Believe it or not, this is probably the biggest driver for tokenization because it is faster to build the tokenization engine and allow it to validate and convert the new cryptogram to an older version than it is to go into the old old old old (say it one more time...old) processing houses that are running Commodor 64, pascal, and big tape drives and get them to update the cryptographic algorithms on the HSM. So, both VISA and mastercard can just as easy validate the CVN 43 CBP cryptogram just before the service de-tokenizes it.
Firewalling Transactions: When a token is created, it is implied that the tokenization engine will always have to de-tokenize prior to processing the transaction, with that, obviously coves verification of the token.
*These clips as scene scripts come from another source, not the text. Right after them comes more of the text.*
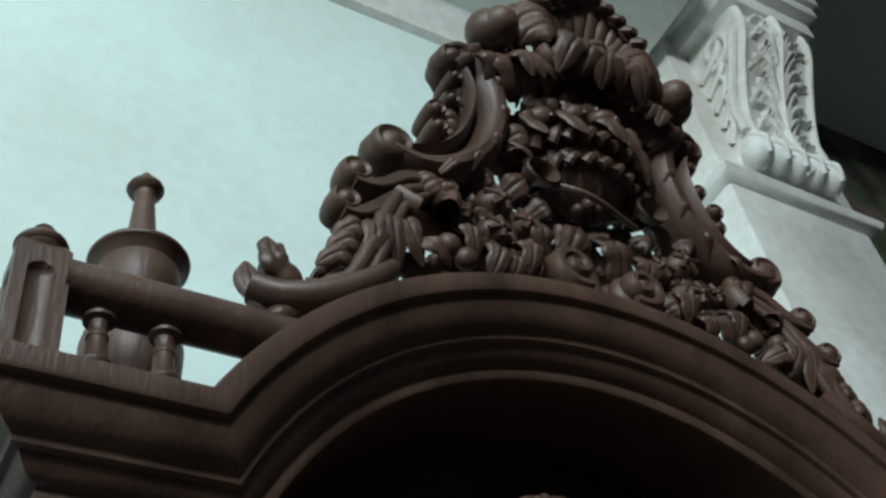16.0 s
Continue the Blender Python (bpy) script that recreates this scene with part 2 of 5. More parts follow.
def leaf2(x, y, ang, length, wid, h, bend=0.0, n=14):
    k = np.linspace(0, 1, n)
    a = radians(ang) + radians(bend) * k
    step = length / (n - 1)
    p = np.cumsum(np.stack([np.cos(a), np.sin(a)], -1) * step, 0) + (x, y)
    r = wid * np.sin(np.pi * np.clip(0.08 + 0.9 * k, 0, 1)) ** 0.8
    return p, r + 1e-4, h * (r / wid) ** 0.5


def turned(stroke, ang, cx=0.0, cy=0.0, flip=False):
    p, r, h = stroke
    p = np.array(p, float)
    if flip:
        p = p * (-1, 1)
    c, s = math.cos(radians(ang)), math.sin(radians(ang))
    return np.stack([cx + c * p[:, 0] - s * p[:, 1], cy + s * p[:, 0] + c * p[:, 1]], -1), r, h


def relief(u, v, raised, cut=()):
    """Heights on a regular grid: the highest of the raised strokes, less the deepest of the cut ones."""
    H = np.zeros((len(u), len(v)))
    D = np.zeros_like(H)
    du, dv = u[1] - u[0], v[1] - v[0]
    for group, F in ((raised, H), (cut, D)):
        for p, r, h in group:
            for i in range(len(p) - 1):
                a, b = p[i], p[i + 1]
                rm = max(r[i], r[i + 1])
                i0, i1 = int((min(a[0], b[0]) - rm - u[0]) / du), int((max(a[0], b[0]) + rm - u[0]) / du) + 2
                j0, j1 = int((min(a[1], b[1]) - rm - v[0]) / dv), int((max(a[1], b[1]) + rm - v[0]) / dv) + 2
                i0, j0, i1, j1 = max(i0, 0), max(j0, 0), min(i1, len(u)), min(j1, len(v))
                if i0 >= i1 or j0 >= j1:
                    continue
                U, V = u[i0:i1, None], v[None, j0:j1]
                d = b - a
                L = max(d @ d, 1e-14)
                t = np.clip(((U - a[0]) * d[0] + (V - a[1]) * d[1]) / L, 0, 1)
                dist = np.hypot(U - a[0] - t * d[0], V - a[1] - t * d[1])
                rr = r[i] + (r[i + 1] - r[i]) * t
                hh = h[i] + (h[i + 1] - h[i]) * t
                z = hh * np.sqrt(np.clip(1 - (dist / rr) ** 2, 0, 1))
                F[i0:i1, j0:j1] = np.maximum(F[i0:i1, j0:j1], z)
    return H - D


# ---- setting ----
WALL_Y = 0.245
ROOM = 4.2
box("floor", -3.2, 3.6, -ROOM, 2.2, -0.05, 0.0, FLOOR, None, "brown tiled floor below the clock", 0)
bpy.data.objects["floor"]["kind"] = "structure"


def wall(name, *a, mat=PLASTER, label="plain white plastered wall"):
    return tagged(box(name, *a, mat, None, label, 0), label, kind="structure")


wall("wall_north", -3.2, 0.55, WALL_Y, WALL_Y + 0.2, 0, 3.3, label="white plastered wall behind the clock")
# west, east and south walls are out of view, added to control bounce light
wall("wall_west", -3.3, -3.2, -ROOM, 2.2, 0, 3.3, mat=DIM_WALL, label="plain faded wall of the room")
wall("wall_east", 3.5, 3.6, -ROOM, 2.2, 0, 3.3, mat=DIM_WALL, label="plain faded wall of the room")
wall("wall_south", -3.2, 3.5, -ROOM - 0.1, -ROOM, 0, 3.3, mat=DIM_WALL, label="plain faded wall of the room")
wall("wall_far", -3.2, 3.5, 2.1, 2.2, 0, 3.3, mat=WOOD_FLAT, label="dark far wall beyond the pier")
wall("ceiling", -3.2, 3.5, -ROOM, 2.1, 3.3, 3.4, label="white painted ceiling")

# ---- the clock ----
clock = tagged(new("grandfather_clock"), "tall carved dark wood longcase clock with a gilt brass dial", "grandfather clock")
DZ = 1.753
Z_TOP, Z_LOW = 1.963, 1.4225

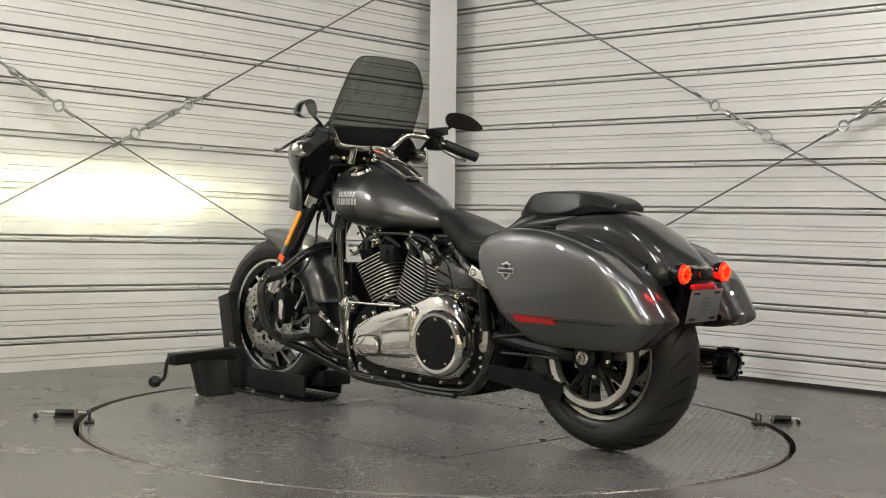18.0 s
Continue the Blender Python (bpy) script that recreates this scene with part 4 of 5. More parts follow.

This is a perfect opportunity to build in transaction processing rules for that token such as:
1) Card present only transactions (this token must ALWAYS contain a cryptogram with it)
2) Use this token at ONLY these particular merchant IDs
3) This token is ONLY valid for transactions within a 90 day period!
Translating to Card On File: Major wins for Apple, Google, Amazon, and anyone else who has scores of cards on file buried in their datacenter. Not only does tokenization allow you to translate to an existing bank account. As displayed by Apple, it also allows you to translate a token to an account that may then represent one of many Cards On File for a particular google, amazon, or apple account. Potentially this allows lower than Card Not Present rates for internet based transactions.